Multiple services and multiple styles of worship has become the norm over the last twenty years. Whatever the denomination or location, many churches have responded to the growing diversity of their communities by designing worship services tailored to specific groups. The strategy has been successful. It has connected many churches with people who need Jesus, and proved effective in allowing congregations to reach new people with the gospel. The result has been that a buffet line of worship styles has emerged, often in the same church: traditional, classical, bluegrass, contemporary, Southern gospel, modern, post-modern, jazz, acoustic…. the list goes on and on. Some churches may have as many as four or five different styles of worship.
Of course, many people haven’t agreed with this approach. There’s a view—and I respect this view even though I don’t agree with it—that worship should only consist of a certain kind of music or hymn, and the more modern sounds of worship music that many people use today are somehow wrong. The reason I don’t find that argument convincing is that church worship has always been in flux. There’s always been tension between the musical preferences of one era compared to the preferences of the next. I learned recently of an American newspaper attacking the new directions of church music:
There are several reasons for opposing it.
One, it’s too new.
Two, it’s often worldly, even blasphemous.
The new Christian music is not as pleasant as the more established style.
Because there are so many songs, you can’t learn them all.
It puts too much emphasis on instrumental music rather than Godly lyrics.
This new music creates disturbances making people act indecently and disorderly.
The preceding generation got along without it.
It’s a money making scene and some of these new music upstarts are lewd and loose.
Sound familiar? These criticisms were published in 1723 by a pastor incensed with the new church worship music written by Isaac Watts. Watts went on to write many of the greatest hymns of all time, like When I Survey the Wondrous Cross, Joy to the World and O God, Our Help in Ages Past. (Kenny Lamm with the North Carolina Baptist Convention tells this story and writes a great blog about worship at http://blog.ncbaptist.org/renewingworship)

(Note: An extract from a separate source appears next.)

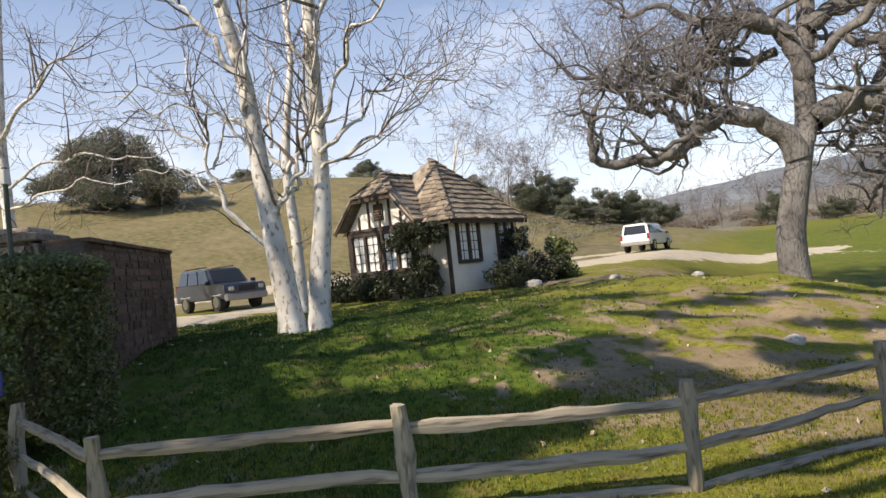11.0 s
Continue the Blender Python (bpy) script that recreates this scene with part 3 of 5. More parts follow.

When I came to my present church, I brought with me the conviction that multiple worship styles and services was the strategy we should use in order to reach our community. So we started a new contemporary service. Later, we expanded the schedule to include a second contemporary service via simulcast to another part of our facility. Our Sunday morning schedule for the last two years has included two traditional services and two contemporary services. I was excited to see how many people continued to respond to the variety of worship opportunities.

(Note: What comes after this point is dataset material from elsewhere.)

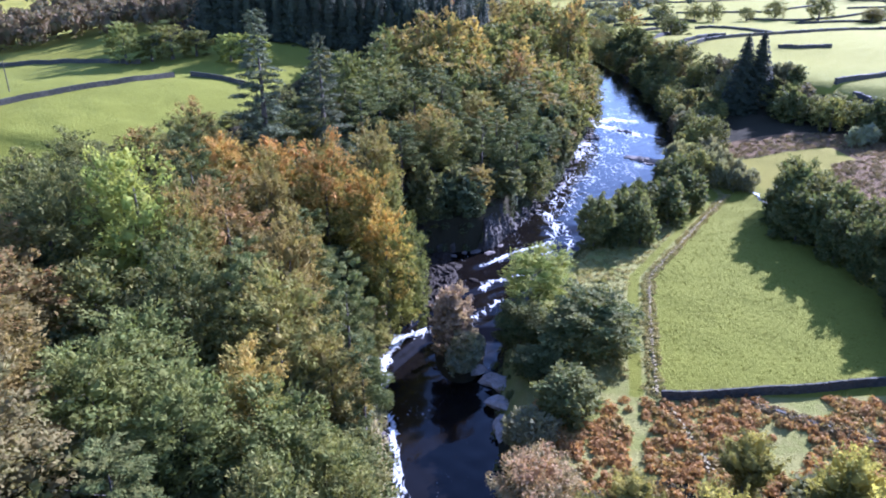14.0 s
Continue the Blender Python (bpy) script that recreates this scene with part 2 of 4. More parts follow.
LEAF = {
    "oak": leaves("oak_leaves", (.09, .113, .034), (.178, .192, .06), (.215, .197, .056)),
    "ash": leaves("ash_leaves", (.128, .145, .042), (.225, .235, .072), (.25, .225, .06)),
    "tan": leaves("beech_leaves_tan", (.235, .19, .055), (.36, .285, .078), (.22, .21, .055)),
    "fawn": leaves("beech_leaves_fawn", (.185, .155, .06), (.3, .24, .095), (.2, .185, .065)),
    "copper": leaves("beech_leaves_copper", (.175, .16, .05), (.29, .235, .07), (.35, .215, .075), top=True),
    "orange": leaves("beech_leaves_orange", (.17, .18, .045), (.31, .28, .065), (.45, .24, .062), top=True),
    "gold": leaves("beech_leaves_gold", (.19, .2, .045), (.34, .33, .07), (.53, .33, .06), top=True),
    "ochre": leaves("beech_leaves_ochre", (.15, .168, .045), (.27, .262, .07), (.4, .27, .073), top=True),
    "yellow": leaves("maple_leaves_yellow", (.280, .267, .051), (.470, .416, .077), (.224, .245, .061)),
    "greenoak": leaves("oak_leaves_light", (.118, .15, .04), (.205, .228, .062), (.2, .2, .055)),
    "lime": leaves("lime_leaves", (.2, .25, .05), (.32, .365, .08), (.33, .33, .065)),
    "poplar": leaves("poplar_leaves", (.165, .165, .048), (.26, .245, .072), (.42, .36, .082), top=True, glow=0.52),
    "brown": leaves("alder_leaves_brown", (.18, .158, .08), (.3, .255, .135), (.2, .195, .085)),
    "russet": leaves("rowan_leaves_russet", (.27, .225, .1), (.4, .32, .14), (.43, .27, .125), top=True),
    "birch": leaves("birch_leaves_tan", (.33, .26, .14), (.5, .39, .22), (.29, .27, .12)),
    "pine": leaves("pine_needles", (.078, .103, .031), (.148, .172, .054), (.17, .17, .052), glow=0.3),
    "fir": leaves("fir_needles", (.073, .085, .043), (.146, .155, .077), None, glow=0.25),
    "spruce": leaves("spruce_needles", (.03, .037, .021), (.07, .082, .046), None, glow=0.12, leaf=2.6),
    "alder": leaves("alder_leaves_green", (.072, .095, .03), (.138, .16, .053), (.16, .155, .05)),
    "willow": leaves("willow_leaves", (.19, .21, .13), (.33, .34, .22), (.26, .26, .13)),
    "shrub": leaves("shrub_leaves", (.18, .185, .09), (.3, .29, .15), (.26, .24, .1)),
    "bracken": leaves("bracken_fronds", (.33, .195, .06), (.5, .31, .1), (.34, .27, .08)),
    "rush": leaves("rush_and_dead_bracken", (.14, .085, .045), (.26, .17, .09), (.19, .145, .07)),
    "tussock": leaves("bleached_grass", (.3, .26, .085), (.48, .41, .155), (.28, .27, .075)),
    "edge": leaves("mixed_wood_leaves", (.095, .095, .05), (.2, .175, .09), (.2, .14, .075)),
    # bluish grey of distance haze put into this leaf colour
    "farwood": leaves("hazed_hedgerow_leaves", (.085, .105, .085), (.15, .17, .13), (.13, .14, .09)),
    "sward": leaves("meadow_sward", (.13, .13, .015), (.19, .183, .025), None),
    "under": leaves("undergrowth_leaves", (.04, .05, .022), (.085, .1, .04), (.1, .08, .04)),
    "twig": bark("bare_twigs", (.2, .18, .15), (.38, .35, .3)),
}
LEAF["hazel"] = leaves("hazel_leaves", (.09, .105, .04), (.175, .185, .07), (.21, .195, .065))
LEAF["holly"] = leaves("holly_leaves", (.055, .075, .032), (.12, .14, .06), None, glow=0.25)
BARK = bark("grey_bark", (.045, .038, .03), (.14, .12, .1))
PALE = bark("pale_dead_wood", (.19, .175, .15), (.4, .37, .32))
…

Over the last year, though, I became uneasy in my spirit with our congregation’s Sunday morning schedule as well as our separate styles of worship. While I’ve loved the diversity of worship expressions that multiple services offer, I began wondering and praying about how all this was affecting our overall congregational life. To be sure, every church is different, and I’m not making any generalizations about what other churches and pastors should do. Every church must chart its own course in ministry and worship as the Holy Spirit leads them. But for us, I began to see that the old era of multiple services and styles was coming to an end. There was a new wind blowing, and we needed to let it blow in us. Several particular concerns came to my mind:
- Our separate services were creating separate congregations. I saw separation between the generations, with some ages attending one service and other ages attending another. I saw divisions between people of different backgrounds. Those with little or no church background gravitated to one style while those with more formal religious training went to another. People were settled into familiar comfort zones that kept us from truly connecting with one another.
- Sunday mornings had become too rushed and frantic. Families tried to run from one place to another to get their children where they were supposed to be. Friends didn’t have the time to visit with one another in the hallways. The services themselves became restricted due to time constraints.

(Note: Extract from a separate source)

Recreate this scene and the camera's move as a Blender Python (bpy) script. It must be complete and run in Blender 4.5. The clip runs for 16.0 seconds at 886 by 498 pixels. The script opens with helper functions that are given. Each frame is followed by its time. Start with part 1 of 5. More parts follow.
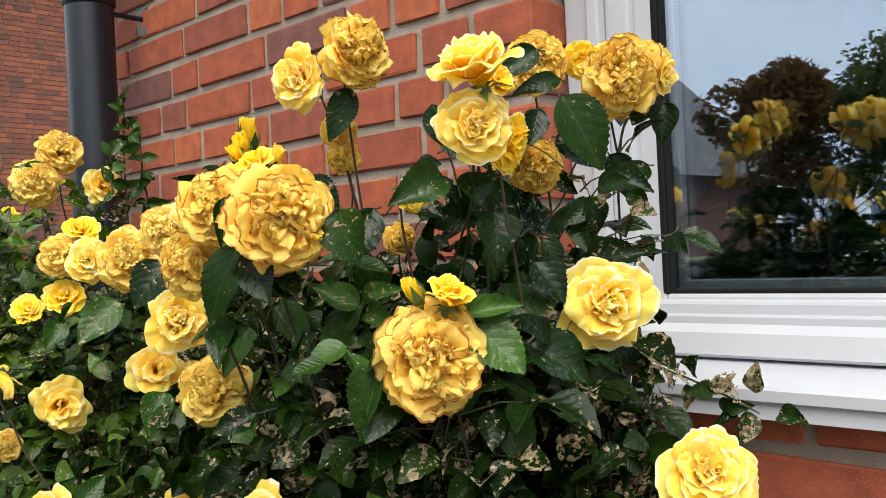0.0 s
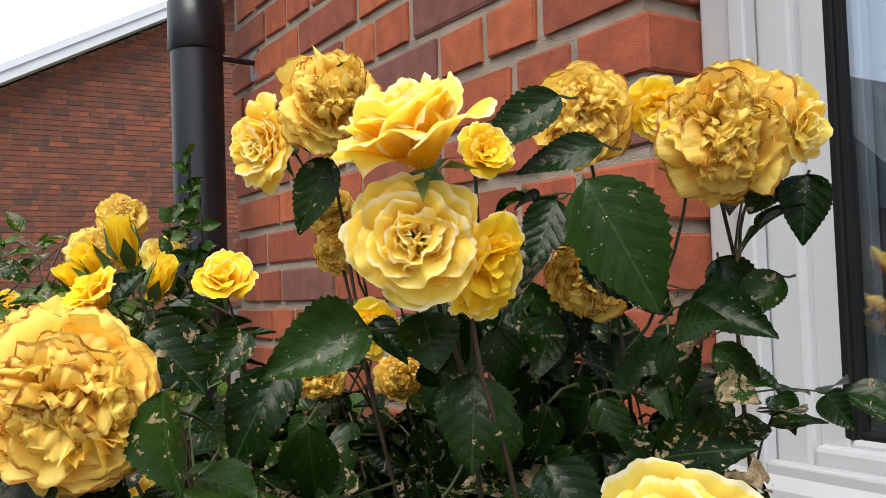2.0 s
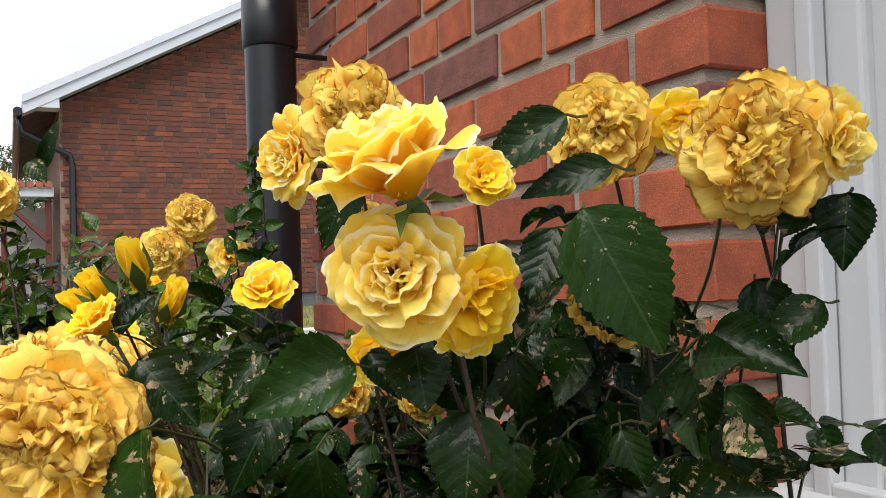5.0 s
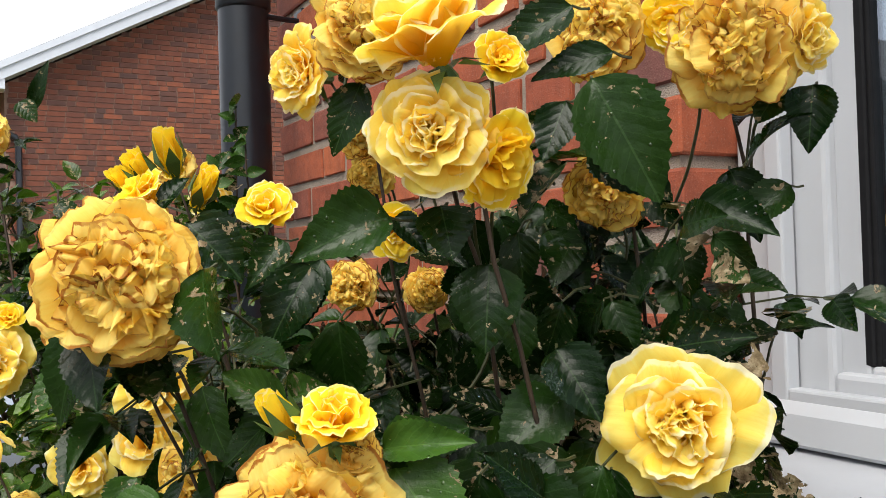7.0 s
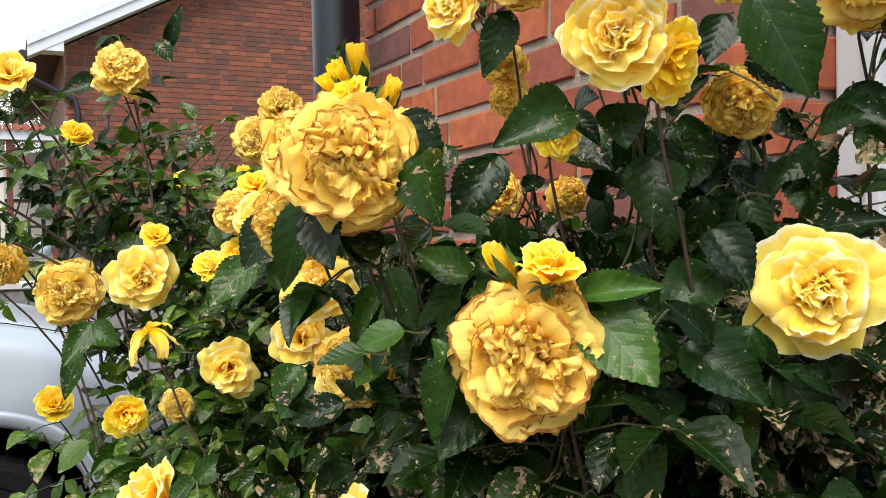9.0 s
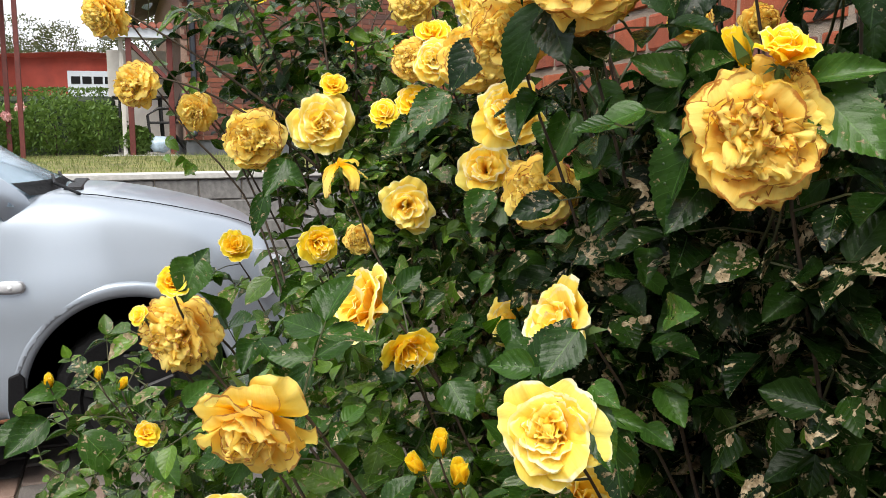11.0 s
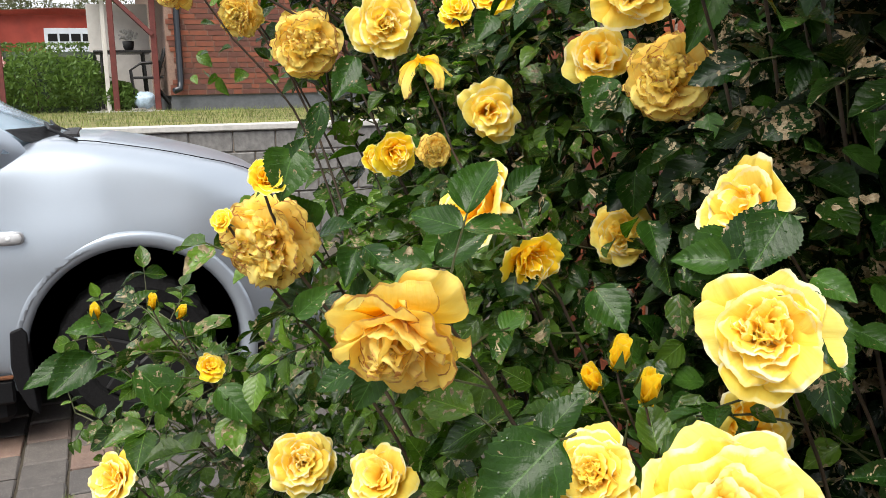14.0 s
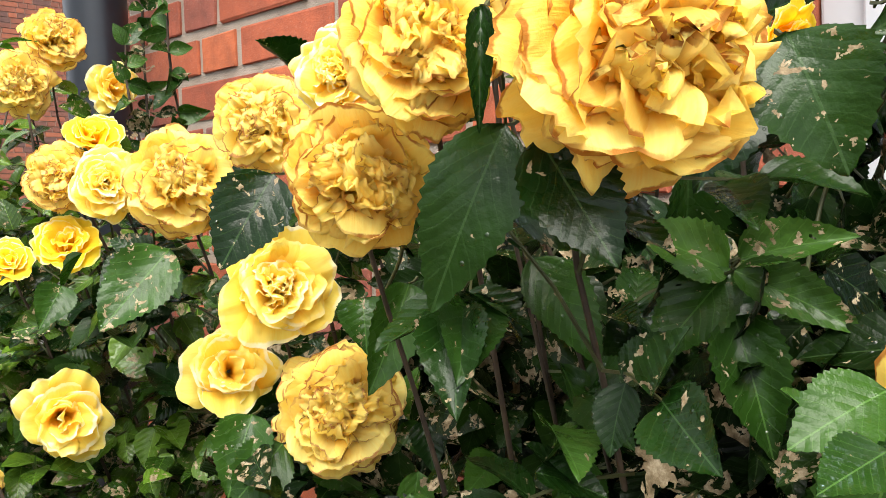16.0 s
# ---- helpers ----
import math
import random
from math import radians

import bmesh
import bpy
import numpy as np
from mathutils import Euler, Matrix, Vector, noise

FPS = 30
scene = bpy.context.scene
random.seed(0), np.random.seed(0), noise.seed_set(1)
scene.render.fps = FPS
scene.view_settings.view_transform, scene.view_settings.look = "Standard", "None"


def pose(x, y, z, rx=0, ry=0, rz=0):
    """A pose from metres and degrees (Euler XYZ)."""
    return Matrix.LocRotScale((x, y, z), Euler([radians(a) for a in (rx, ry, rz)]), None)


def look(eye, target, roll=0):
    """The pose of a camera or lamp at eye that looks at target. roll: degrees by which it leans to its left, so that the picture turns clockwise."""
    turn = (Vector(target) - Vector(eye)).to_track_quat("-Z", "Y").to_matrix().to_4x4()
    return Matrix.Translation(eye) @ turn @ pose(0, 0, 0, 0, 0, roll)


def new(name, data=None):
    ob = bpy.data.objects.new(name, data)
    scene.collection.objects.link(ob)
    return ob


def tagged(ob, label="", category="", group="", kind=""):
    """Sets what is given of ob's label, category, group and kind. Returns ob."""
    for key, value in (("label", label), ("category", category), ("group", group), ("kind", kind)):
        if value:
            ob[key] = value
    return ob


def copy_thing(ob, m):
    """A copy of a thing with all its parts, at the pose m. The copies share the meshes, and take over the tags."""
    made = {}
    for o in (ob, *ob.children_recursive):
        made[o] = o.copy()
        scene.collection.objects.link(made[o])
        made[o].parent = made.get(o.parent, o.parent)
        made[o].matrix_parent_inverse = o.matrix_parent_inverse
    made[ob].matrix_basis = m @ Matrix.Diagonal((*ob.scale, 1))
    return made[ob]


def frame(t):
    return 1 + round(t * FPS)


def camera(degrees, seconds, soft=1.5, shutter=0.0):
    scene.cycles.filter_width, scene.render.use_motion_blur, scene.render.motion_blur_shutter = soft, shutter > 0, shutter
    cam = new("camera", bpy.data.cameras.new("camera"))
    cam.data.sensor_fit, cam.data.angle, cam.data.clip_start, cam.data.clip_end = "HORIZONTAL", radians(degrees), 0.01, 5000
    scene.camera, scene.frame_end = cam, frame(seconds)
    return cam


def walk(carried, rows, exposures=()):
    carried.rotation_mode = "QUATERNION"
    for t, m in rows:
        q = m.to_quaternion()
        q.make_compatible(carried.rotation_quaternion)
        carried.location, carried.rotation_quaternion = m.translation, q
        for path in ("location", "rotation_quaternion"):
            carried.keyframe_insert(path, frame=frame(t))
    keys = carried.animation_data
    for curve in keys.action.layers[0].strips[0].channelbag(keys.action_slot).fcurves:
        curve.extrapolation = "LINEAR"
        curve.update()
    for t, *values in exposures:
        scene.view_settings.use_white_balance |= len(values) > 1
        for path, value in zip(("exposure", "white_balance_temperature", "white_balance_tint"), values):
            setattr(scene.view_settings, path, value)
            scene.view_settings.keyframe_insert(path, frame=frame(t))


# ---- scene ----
cam = camera(52.4, 16.0, 0.6)
METRES, FIRST, TURN = 1.5, (0.827, -1.038, 1.461), 44.5
ROWS = [
    (0.0, 0.0, 0.0, 0.0, 0.01, 0.23, 2.71),
    (0.5, 0.0185, 0.0749, 0.0116, 1.7, 1.48, 2.61),
    (1.0, 0.0515, 0.1506, 0.0294, 4.82, 2.5, 2.31),
    (1.5, 0.0798, 0.1986, 0.0413, 8.63, 2.82, 2.03),
    (2.0, 0.0993, 0.2357, 0.0553, 13.69, 2.58, 1.98),
    (2.5, 0.1197, 0.2548, 0.0681, 16.77, 2.55, 2.02),
    (3.0, 0.1292, 0.2642, 0.0787, 18.57, 2.42, 2.07),
    (3.5, 0.1312, 0.2641, 0.0845, 19.48, 2.19, 2.03),
    (6.0, 0.1202, 0.2492, 0.05, 19.63, 1.49, 1.69),
    (6.5, 0.1159, 0.234, 0.0377, 18.04, 1.26, 1.74),
    (7.0, 0.1154, 0.2155, 0.0252, 16.73, 1.02, 1.71),
    (7.5, 0.1134, 0.1931, 0.0112, 16.6, 0.81, 1.73),
    (8.0, 0.0975, 0.1676, 0.0035, 16.98, 0.28, 1.6),
    (8.5, 0.0852, 0.1505, -0.003, 17.8, -0.26, 1.29),
    (9.0, 0.0771, 0.1396, -0.0084, 19.4, -0.99, 1.05),
    (9.5, 0.0634, 0.1246, -0.0183, 21.32, -2.04, 0.92),
    (10.0, 0.0535, 0.1082, -0.0309, 23.22, -3.79, 0.66),
    (12.5, 0.0124, 0.0319, -0.0958, 28.15, -10.72, 0.98),
    (13.0, -0.0007, 0.029, -0.1075, 28.88, -11.59, 1.15),
    (13.5, -0.0231, 0.0483, -0.1139, 27.96, -11.27, 1.24),
    (14.0, -0.0696, 0.1089, -0.1021, 24.56, -9.7, 1.26),
    (14.5, -0.097, 0.1736, -0.0899, 20.59, -7.96, 1.39),
    (15.0, -0.1034, 0.2069, -0.0725, 15.08, -6.13, 1.48),
    (15.5, -0.1168, 0.2406, -0.0435, 6.86, -4.02, 1.64),
    (16.0, -0.1337, 0.2966, -0.0083, -0.65, -2.91, 1.92),
]
walk(cam, [(t, pose(*FIRST, 0, 0, TURN) @ pose(METRES * x, METRES * y, METRES * z, 90 + pitch, roll, yaw)) for t, x, y, z, yaw, pitch, roll in ROWS], [(0.0, 0.90), (3.5, 0.60), (6.0, 0.62), (7.5, 0.86), (8.5, 0.98), (9.5, 0.94), (13.0, 0.84), (14.5, 1.06), (15.0, 1.42), (15.5, 1.62), (16.0, 1.55)])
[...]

- Our church’s mission was being affected. In a divided world, where people’s spiritual longing is to connect with God and with one another, we had become separated from each other. It’s a powerful witness to be able to demonstrate to the world that the church is a place where people of all backgrounds and experience can worship together.
- We were robbing our people of the full riches of worship expressions. Many of our contemporary people were missing out on the depth and power of traditional hymns. At the same time, many of our traditional people were longing for the intimacy and passion of contemporary choruses.
It became obvious to me that our season of divided worship was coming to an end. The obvious question was, “Why did we start multiple services in the first place?” The answer is simple: five years ago it was a different season and the right direction. But now a new season has come. As people of faith, congregations must always be flexible and willing to step into a new direction. Yesterday’s anointing won’t work for today’s challenges.
As I always do when considering new directions in ministry, I took my concerns to our staff. Godly men and women, they prayerfully considered the situation with me, and together we came to the place of conviction that our church family needed to move in a new direction. I sat down with my personal prayer team, a group of older, respected lay leaders in our congregation, and opened my heart to them. We talked and prayed through the situation. I consulted other key lay leaders within our church. All of us came to the same conclusion: it was time our congregation came together in worship, with one heart and voice. So our leadership worked through all the details of how to effect the change and lead our people into the new schedule. On Sunday, March 2 we’ll step into the fresh, new season of unified worship.
A friend in ministry in another city came to see me the other day and talk about his church’s need to unify their worship services. Their worship schedule is having the same negative impacts on their congregation that ours was. He asked me what he should do as a pastor in order to lead his church into unified worship. I told him to start taking Xanax early and get a head start on handling the stress.
I was kidding—most of us pastors who come to the conviction of unifying our congregations feel no option except to step out in faith and move our people into unity. For many, the era of multiple services and styles of worship is coming to an end. It’s time to come together.